GOAL OF THE EXERCISE:
Copy each line that contains the string "this".

************

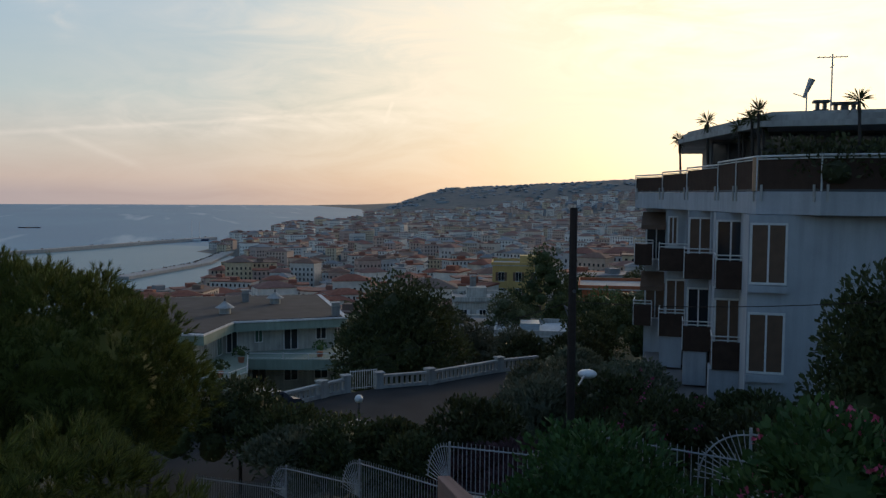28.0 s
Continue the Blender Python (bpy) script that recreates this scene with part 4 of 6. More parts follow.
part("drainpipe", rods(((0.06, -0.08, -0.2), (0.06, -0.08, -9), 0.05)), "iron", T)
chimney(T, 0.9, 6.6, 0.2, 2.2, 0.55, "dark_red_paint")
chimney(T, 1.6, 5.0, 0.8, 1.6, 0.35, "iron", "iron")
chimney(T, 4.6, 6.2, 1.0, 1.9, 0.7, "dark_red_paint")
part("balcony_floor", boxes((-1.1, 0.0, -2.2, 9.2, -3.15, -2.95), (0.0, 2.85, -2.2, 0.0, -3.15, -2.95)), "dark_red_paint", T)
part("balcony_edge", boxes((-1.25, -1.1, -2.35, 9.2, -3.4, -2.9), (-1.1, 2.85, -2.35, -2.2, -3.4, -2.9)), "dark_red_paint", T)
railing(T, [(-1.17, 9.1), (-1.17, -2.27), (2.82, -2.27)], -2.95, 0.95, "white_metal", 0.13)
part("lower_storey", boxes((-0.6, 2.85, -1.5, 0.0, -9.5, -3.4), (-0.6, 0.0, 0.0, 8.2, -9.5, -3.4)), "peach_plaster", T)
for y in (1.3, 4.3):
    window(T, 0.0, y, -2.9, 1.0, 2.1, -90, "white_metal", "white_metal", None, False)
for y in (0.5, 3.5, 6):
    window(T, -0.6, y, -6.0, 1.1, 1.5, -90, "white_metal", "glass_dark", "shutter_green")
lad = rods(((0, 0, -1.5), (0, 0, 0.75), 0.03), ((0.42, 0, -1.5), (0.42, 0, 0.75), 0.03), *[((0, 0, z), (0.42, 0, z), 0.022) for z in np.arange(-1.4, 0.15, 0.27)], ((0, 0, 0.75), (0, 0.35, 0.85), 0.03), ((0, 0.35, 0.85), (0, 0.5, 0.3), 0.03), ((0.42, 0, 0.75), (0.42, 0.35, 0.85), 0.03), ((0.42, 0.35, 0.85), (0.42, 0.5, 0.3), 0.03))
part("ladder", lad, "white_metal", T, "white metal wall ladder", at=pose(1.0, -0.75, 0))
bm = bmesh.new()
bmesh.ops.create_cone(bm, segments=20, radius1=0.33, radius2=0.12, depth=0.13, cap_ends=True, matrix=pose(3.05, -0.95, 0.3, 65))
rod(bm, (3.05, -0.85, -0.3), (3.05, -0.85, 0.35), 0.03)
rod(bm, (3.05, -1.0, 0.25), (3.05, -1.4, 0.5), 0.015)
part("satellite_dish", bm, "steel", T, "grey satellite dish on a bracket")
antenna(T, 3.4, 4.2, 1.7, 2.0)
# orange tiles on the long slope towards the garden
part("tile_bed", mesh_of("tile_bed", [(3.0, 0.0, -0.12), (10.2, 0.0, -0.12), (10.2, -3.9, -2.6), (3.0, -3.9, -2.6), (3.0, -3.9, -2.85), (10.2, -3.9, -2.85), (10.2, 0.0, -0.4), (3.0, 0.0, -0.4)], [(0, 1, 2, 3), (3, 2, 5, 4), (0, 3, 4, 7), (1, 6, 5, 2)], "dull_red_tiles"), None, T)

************

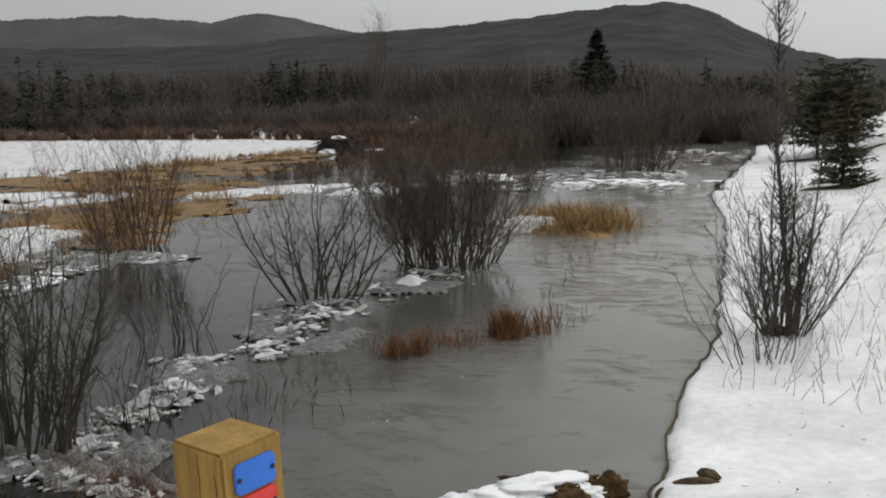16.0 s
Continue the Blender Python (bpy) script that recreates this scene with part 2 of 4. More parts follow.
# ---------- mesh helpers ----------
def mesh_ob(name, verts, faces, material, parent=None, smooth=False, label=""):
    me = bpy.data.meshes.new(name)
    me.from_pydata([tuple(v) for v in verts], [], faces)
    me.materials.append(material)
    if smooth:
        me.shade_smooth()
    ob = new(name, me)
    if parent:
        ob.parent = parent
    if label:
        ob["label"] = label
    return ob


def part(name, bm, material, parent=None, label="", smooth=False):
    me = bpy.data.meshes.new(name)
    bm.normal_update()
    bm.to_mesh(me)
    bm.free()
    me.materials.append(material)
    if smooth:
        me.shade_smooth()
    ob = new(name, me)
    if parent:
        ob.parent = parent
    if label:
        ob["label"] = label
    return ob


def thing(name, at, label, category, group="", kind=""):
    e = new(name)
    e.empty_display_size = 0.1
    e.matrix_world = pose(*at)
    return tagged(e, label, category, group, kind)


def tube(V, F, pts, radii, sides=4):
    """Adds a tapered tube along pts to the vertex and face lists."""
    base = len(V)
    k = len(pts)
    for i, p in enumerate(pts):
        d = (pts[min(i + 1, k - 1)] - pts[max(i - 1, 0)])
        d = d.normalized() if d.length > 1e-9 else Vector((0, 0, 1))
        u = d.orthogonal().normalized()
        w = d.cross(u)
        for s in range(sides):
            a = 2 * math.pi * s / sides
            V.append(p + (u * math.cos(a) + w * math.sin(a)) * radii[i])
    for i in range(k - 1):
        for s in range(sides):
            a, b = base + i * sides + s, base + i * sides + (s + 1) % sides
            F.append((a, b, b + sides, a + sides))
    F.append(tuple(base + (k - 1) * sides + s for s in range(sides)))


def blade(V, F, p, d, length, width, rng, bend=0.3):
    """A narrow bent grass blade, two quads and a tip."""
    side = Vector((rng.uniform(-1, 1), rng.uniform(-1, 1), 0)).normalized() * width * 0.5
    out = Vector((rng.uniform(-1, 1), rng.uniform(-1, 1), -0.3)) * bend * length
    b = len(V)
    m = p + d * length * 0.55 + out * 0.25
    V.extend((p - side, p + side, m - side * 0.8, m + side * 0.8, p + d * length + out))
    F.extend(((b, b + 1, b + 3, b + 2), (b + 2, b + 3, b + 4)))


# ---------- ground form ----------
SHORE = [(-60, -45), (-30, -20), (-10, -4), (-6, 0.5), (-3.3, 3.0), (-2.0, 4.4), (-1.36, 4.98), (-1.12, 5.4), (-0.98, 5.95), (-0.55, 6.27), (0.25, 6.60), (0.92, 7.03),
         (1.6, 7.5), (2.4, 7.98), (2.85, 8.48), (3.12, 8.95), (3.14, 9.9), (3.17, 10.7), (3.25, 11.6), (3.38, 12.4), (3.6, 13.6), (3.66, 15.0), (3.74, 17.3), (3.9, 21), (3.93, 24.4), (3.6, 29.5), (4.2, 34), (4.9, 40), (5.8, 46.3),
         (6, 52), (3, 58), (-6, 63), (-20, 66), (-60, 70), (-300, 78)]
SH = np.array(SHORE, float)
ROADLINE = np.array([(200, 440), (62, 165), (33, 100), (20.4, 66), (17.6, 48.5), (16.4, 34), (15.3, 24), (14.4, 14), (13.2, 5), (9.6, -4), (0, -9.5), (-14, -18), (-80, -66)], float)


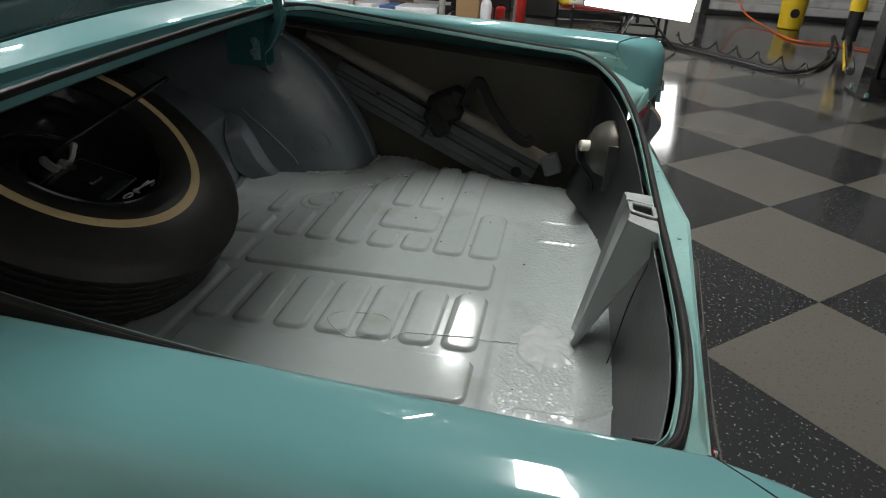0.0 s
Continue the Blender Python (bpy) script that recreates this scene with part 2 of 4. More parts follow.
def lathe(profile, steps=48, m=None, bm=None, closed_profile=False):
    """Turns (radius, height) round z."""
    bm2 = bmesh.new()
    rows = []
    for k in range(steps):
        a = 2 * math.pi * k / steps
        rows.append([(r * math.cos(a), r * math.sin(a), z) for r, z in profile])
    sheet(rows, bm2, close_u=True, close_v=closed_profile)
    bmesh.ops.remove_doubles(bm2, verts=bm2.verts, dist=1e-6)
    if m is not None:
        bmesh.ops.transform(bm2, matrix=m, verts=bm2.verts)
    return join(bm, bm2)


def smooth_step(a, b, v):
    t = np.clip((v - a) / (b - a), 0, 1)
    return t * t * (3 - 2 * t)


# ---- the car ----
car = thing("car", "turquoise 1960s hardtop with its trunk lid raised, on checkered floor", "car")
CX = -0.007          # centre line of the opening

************

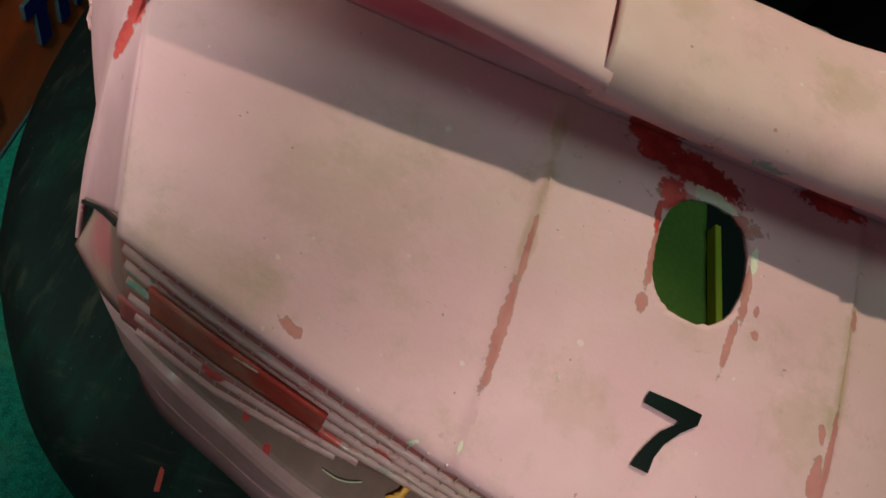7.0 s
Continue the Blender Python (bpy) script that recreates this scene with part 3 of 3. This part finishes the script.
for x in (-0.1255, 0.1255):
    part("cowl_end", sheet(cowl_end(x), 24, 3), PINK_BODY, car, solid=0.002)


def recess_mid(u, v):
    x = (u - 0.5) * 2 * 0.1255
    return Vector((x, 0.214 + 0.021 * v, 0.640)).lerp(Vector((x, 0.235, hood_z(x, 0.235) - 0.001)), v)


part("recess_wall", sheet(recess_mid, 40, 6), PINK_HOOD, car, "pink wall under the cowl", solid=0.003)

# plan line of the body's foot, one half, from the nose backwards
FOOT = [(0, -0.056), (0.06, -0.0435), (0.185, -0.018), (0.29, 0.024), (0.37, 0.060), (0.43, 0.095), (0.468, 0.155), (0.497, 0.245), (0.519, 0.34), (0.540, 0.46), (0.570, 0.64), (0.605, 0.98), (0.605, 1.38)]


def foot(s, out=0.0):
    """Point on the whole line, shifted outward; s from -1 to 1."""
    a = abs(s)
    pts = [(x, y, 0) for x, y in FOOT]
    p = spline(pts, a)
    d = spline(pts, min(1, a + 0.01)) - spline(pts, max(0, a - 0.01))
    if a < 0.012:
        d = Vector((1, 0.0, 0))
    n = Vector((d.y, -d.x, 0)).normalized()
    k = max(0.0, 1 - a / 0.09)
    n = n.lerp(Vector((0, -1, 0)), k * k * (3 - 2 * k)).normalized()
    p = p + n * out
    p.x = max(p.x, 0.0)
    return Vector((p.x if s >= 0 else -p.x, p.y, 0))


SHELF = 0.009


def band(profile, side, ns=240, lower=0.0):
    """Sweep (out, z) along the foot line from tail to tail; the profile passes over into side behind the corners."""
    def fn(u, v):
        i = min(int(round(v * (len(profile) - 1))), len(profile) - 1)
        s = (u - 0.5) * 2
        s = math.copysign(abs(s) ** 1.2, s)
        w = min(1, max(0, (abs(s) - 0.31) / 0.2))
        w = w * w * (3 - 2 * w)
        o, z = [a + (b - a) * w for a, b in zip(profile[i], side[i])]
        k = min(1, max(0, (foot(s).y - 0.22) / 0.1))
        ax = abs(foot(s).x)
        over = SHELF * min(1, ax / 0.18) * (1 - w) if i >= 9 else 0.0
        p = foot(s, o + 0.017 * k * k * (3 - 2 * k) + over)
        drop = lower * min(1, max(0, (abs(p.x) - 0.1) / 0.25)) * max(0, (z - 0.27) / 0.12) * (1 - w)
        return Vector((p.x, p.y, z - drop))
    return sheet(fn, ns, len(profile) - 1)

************

RESULT:
Continue the Blender Python (bpy) script that recreates this scene with part 4 of 6. More parts follow.
Continue the Blender Python (bpy) script that recreates this scene with part 2 of 4. More parts follow.
Continue the Blender Python (bpy) script that recreates this scene with part 2 of 4. More parts follow.
Continue the Blender Python (bpy) script that recreates this scene with part 3 of 3. This part finishes the script.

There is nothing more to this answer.